I am a native Seguinite and love our park. I really miss the drive along the west banks of the Guadalupe River.
I am not sure if they are still there, but use to you could sit on the banks near the water fall right around sunset and watch the bats slowly inch down from under the roof of this tower. It looked like a black blob oozing out.
After they all appeared and had warmed theirselves in the sitting sun they would begin to fly off.
Really cool.
Hi Pen, hope you visit again. Thanks for stopping by. We use to love doing this also but never got to enjoy the bats at that location. However, my husband and I have seen them coming out of one of the old buildings downtown and also from one of the church steeples during one of our walks.
The dam itself is named Saffold Dam, named after the late William Saffold. William owned part of the land that the dam now sits on. A man named Henry Troell later added more rocks to the dam to raise the water level to power the cotton gin that use to be inside the red building (gristmill). That building later provided electricity to Seguin in 1890.

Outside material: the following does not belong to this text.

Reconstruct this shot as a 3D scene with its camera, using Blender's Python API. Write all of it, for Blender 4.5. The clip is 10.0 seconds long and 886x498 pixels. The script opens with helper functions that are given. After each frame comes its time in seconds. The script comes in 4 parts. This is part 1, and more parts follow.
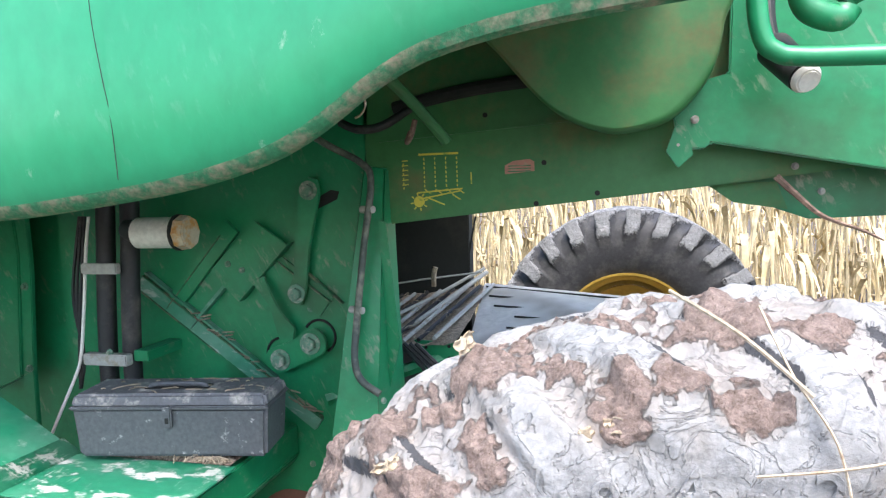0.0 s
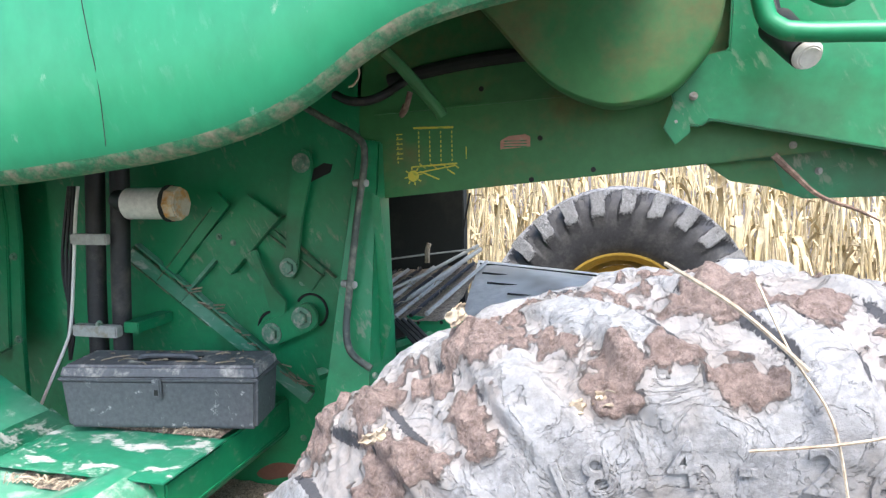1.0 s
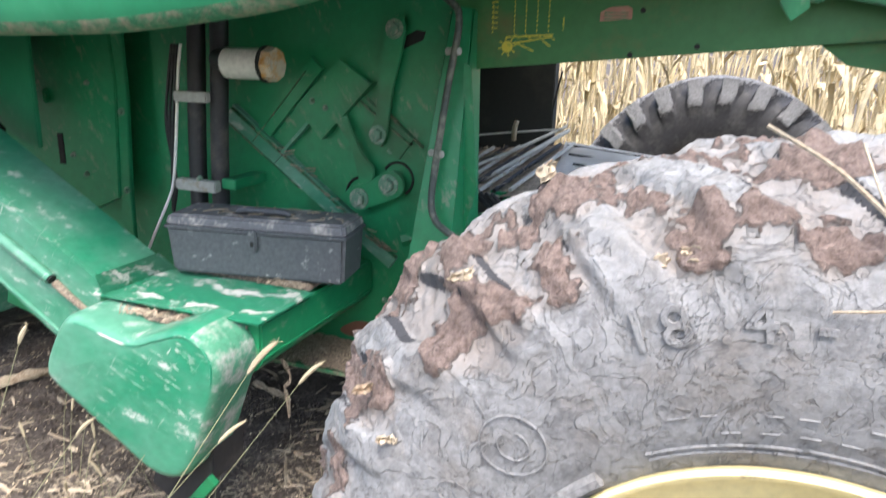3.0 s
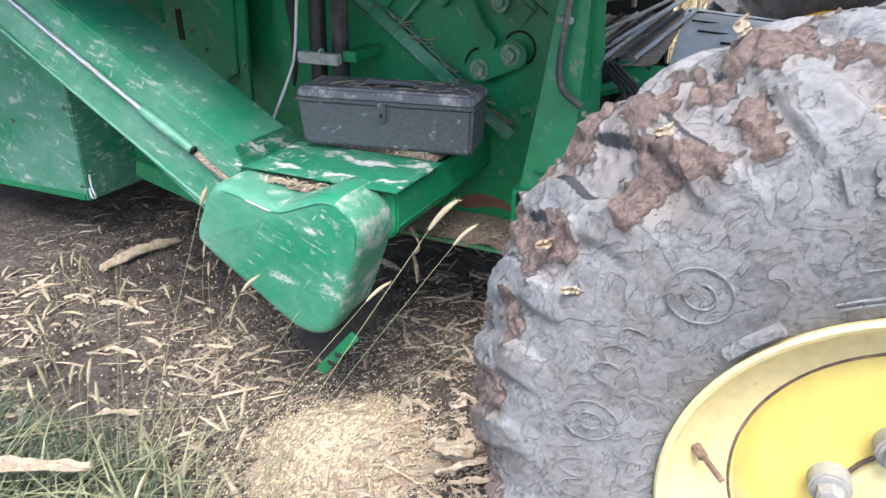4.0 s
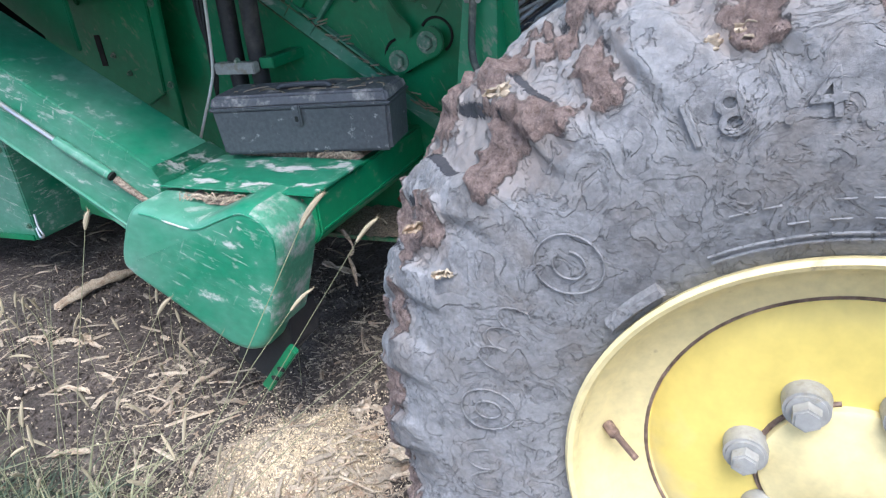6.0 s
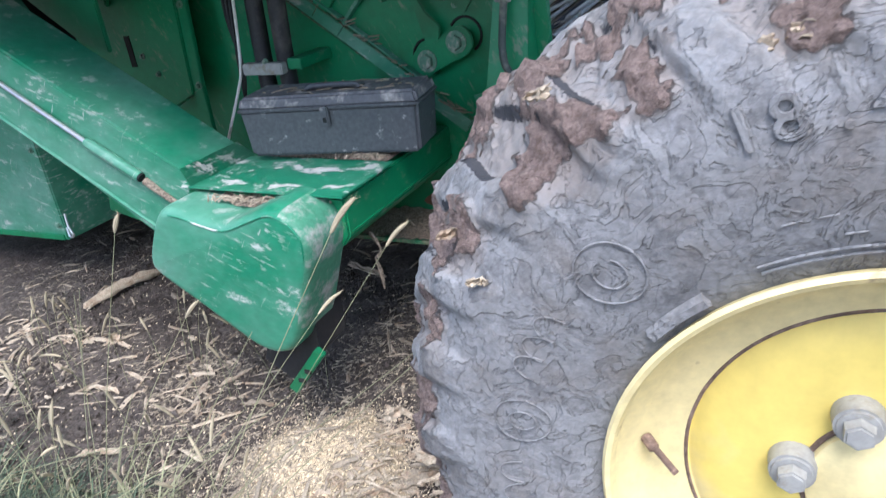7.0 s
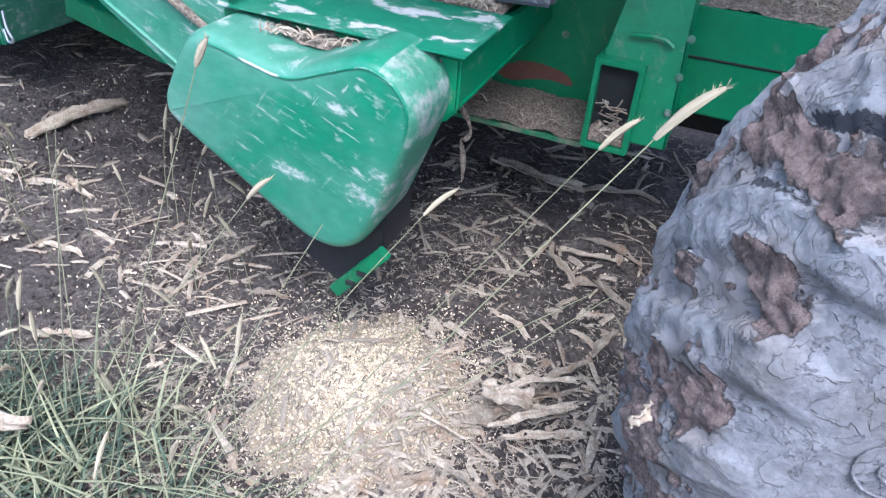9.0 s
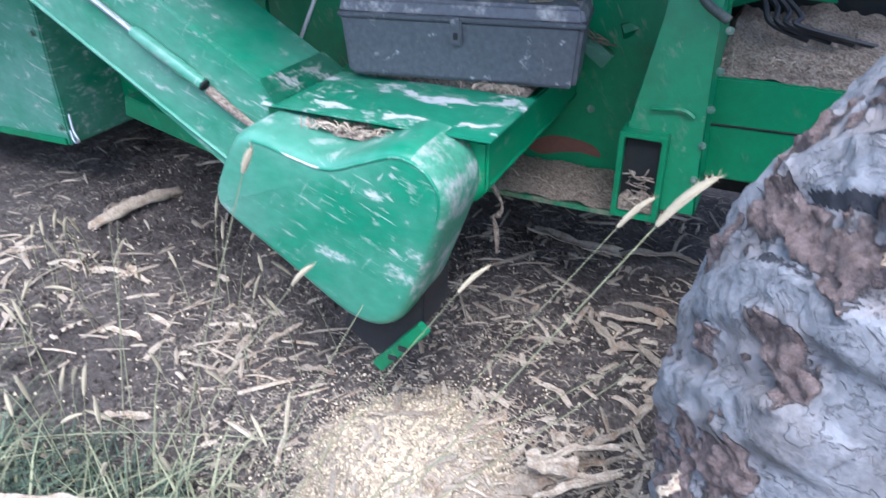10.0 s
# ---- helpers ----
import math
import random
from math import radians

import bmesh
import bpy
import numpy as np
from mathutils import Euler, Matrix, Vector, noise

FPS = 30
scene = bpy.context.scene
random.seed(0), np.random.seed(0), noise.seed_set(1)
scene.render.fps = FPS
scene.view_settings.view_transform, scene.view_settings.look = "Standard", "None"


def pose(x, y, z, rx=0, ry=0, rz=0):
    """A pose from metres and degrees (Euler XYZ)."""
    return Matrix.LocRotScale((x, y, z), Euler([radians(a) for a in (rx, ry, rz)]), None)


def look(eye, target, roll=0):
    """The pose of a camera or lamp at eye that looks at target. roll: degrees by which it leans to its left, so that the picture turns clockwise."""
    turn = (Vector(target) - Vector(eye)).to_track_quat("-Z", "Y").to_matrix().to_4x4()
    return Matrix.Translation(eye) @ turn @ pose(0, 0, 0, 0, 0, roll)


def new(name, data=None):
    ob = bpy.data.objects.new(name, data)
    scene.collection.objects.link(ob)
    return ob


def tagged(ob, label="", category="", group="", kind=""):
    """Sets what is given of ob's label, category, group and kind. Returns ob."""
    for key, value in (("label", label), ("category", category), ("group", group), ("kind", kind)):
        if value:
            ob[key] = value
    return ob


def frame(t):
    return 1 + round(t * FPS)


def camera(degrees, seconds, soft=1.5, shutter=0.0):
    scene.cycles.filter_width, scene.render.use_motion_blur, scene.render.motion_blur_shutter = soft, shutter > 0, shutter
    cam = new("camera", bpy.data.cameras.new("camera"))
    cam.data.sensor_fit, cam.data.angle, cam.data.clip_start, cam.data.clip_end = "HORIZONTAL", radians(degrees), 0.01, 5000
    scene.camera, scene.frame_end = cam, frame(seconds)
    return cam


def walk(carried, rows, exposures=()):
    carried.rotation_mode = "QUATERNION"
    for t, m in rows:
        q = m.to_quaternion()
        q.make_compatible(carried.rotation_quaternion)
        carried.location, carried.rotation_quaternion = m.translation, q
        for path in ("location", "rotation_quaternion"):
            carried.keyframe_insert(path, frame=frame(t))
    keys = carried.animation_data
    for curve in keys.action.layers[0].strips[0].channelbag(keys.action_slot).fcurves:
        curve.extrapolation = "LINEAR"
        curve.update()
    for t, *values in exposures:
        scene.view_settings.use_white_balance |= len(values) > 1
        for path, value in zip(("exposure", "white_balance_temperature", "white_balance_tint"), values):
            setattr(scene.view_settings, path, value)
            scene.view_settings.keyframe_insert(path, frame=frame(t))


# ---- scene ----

And the dam you see today was built by workers from the National Youth Administration -- a make work project from the last time we had massive unemployment.
Completed in 1938 to designs by Robert H.H. Hugman, who later became "the Father of the San Antonio Riverwalk", this concrete dam allows the water to spill over the lip of the dam, rather than pouring around and between the rocks as before.
With its wide, gracefully curving lines, it is the most beautiful waterfalls in Texas. (Says me. LOL.)